[What to produce]
Find and return each line containing "name".

[Collected material]
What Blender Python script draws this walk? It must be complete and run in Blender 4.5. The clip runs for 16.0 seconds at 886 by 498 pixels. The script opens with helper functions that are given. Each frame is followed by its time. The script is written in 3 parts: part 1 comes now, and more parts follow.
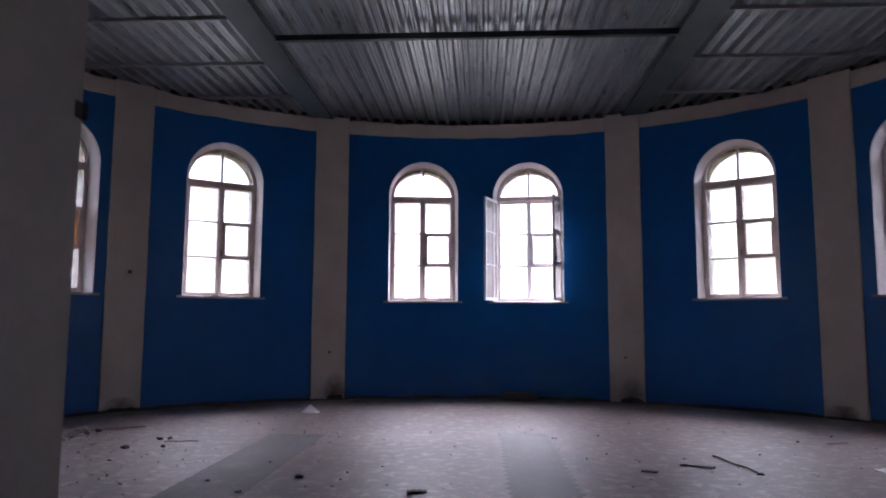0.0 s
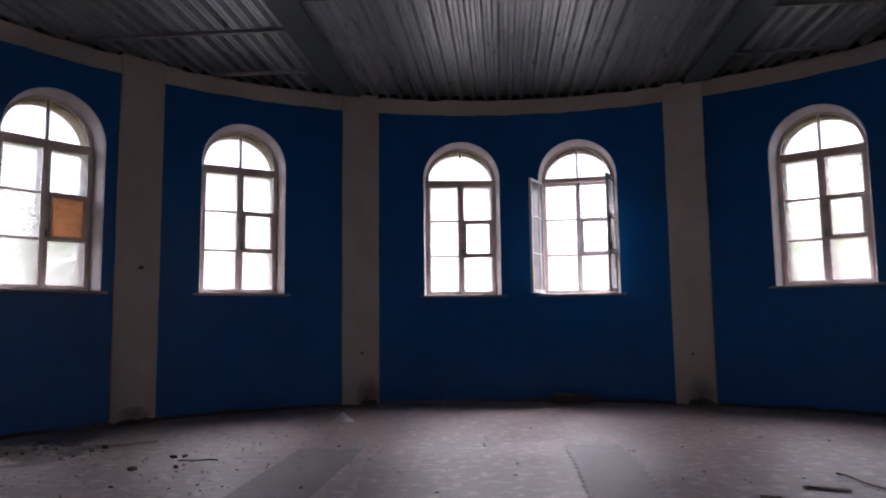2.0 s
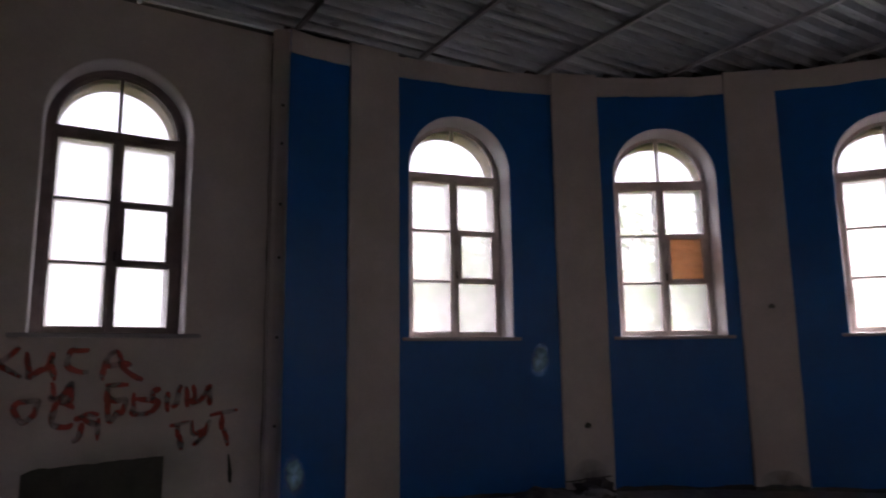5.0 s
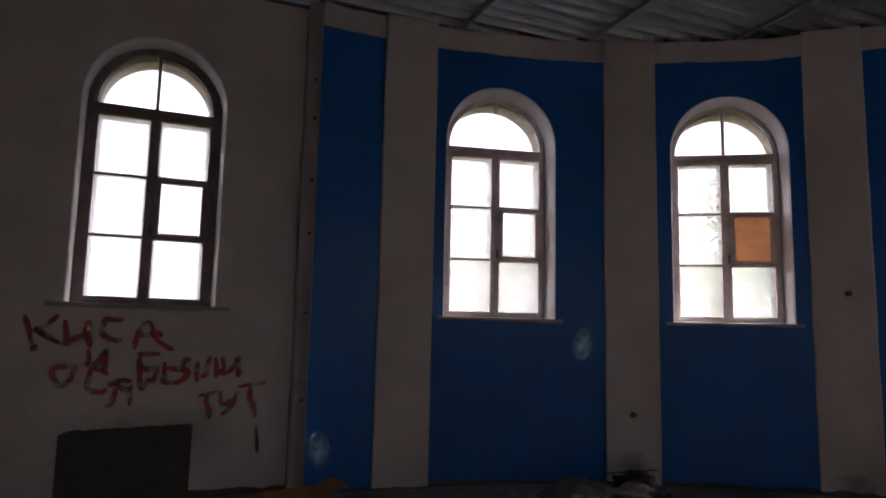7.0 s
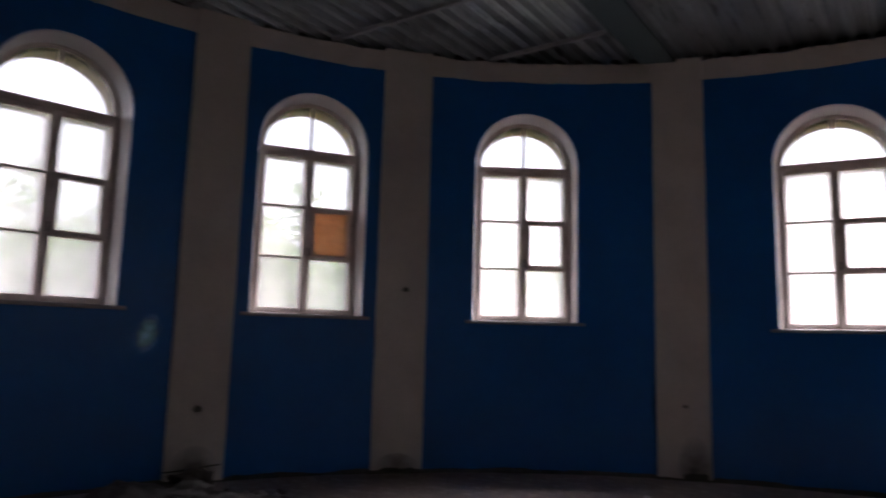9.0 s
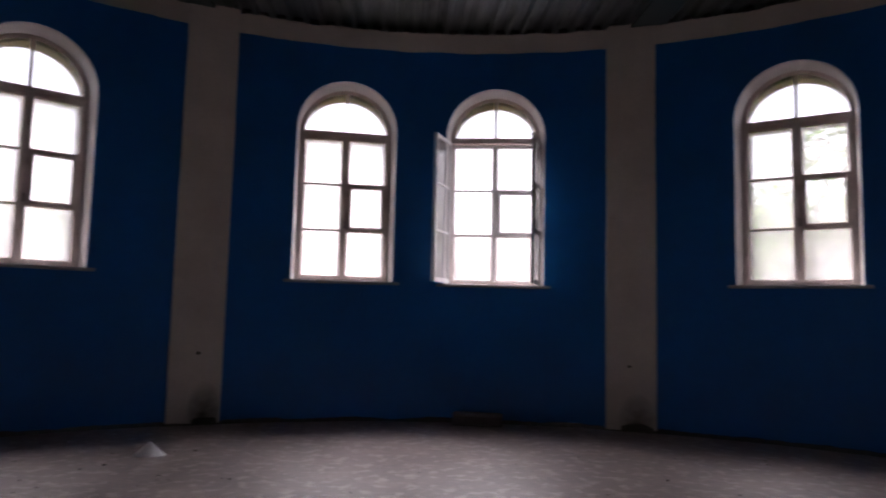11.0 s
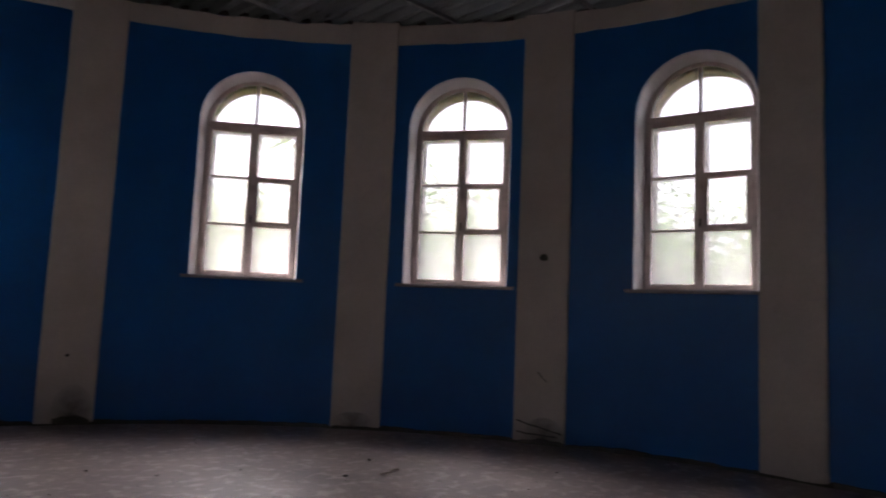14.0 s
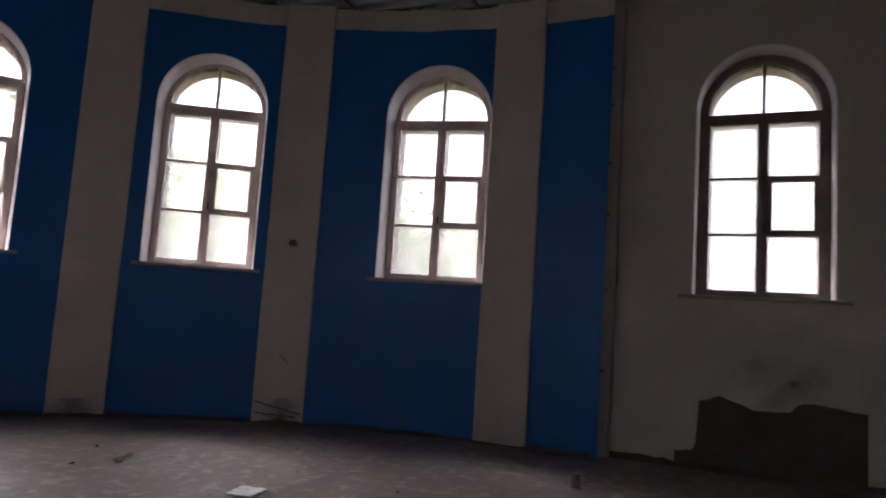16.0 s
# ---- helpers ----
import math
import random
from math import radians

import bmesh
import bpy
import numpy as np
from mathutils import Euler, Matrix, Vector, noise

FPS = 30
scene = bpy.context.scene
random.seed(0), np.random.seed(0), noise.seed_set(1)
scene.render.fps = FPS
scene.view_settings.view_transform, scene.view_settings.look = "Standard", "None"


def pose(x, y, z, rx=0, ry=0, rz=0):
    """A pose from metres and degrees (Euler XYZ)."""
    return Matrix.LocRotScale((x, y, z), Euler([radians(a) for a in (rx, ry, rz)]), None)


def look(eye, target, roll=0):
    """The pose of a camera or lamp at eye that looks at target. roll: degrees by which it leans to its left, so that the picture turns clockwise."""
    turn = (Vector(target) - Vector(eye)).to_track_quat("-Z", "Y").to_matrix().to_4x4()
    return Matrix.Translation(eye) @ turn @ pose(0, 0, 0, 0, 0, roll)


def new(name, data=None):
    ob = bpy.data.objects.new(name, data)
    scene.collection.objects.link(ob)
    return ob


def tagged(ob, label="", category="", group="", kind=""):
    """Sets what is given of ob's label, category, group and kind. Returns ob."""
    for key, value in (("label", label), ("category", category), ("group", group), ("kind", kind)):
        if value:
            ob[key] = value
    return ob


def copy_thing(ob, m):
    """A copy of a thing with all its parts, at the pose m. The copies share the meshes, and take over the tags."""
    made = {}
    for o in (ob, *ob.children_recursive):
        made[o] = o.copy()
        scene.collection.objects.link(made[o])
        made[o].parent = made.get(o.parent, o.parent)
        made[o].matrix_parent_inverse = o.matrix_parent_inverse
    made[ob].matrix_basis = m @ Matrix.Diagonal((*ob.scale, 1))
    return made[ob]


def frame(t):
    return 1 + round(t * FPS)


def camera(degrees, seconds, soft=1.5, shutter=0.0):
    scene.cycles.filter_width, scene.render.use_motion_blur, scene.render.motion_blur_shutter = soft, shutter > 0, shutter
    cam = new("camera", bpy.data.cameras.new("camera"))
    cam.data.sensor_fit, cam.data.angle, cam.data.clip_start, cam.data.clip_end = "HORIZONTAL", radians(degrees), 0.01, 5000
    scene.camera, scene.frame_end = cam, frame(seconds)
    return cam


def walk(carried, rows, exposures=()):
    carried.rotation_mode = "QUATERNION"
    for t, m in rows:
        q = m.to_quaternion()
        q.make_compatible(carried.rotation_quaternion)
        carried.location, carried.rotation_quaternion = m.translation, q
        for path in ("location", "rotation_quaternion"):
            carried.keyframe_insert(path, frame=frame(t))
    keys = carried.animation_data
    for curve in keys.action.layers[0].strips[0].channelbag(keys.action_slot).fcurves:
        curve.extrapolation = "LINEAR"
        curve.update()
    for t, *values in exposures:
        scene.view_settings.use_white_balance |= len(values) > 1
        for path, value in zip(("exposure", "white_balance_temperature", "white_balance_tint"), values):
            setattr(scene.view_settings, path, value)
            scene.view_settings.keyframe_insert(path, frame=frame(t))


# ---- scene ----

[The answer]
def new(name, data=None):
    ob = bpy.data.objects.new(name, data)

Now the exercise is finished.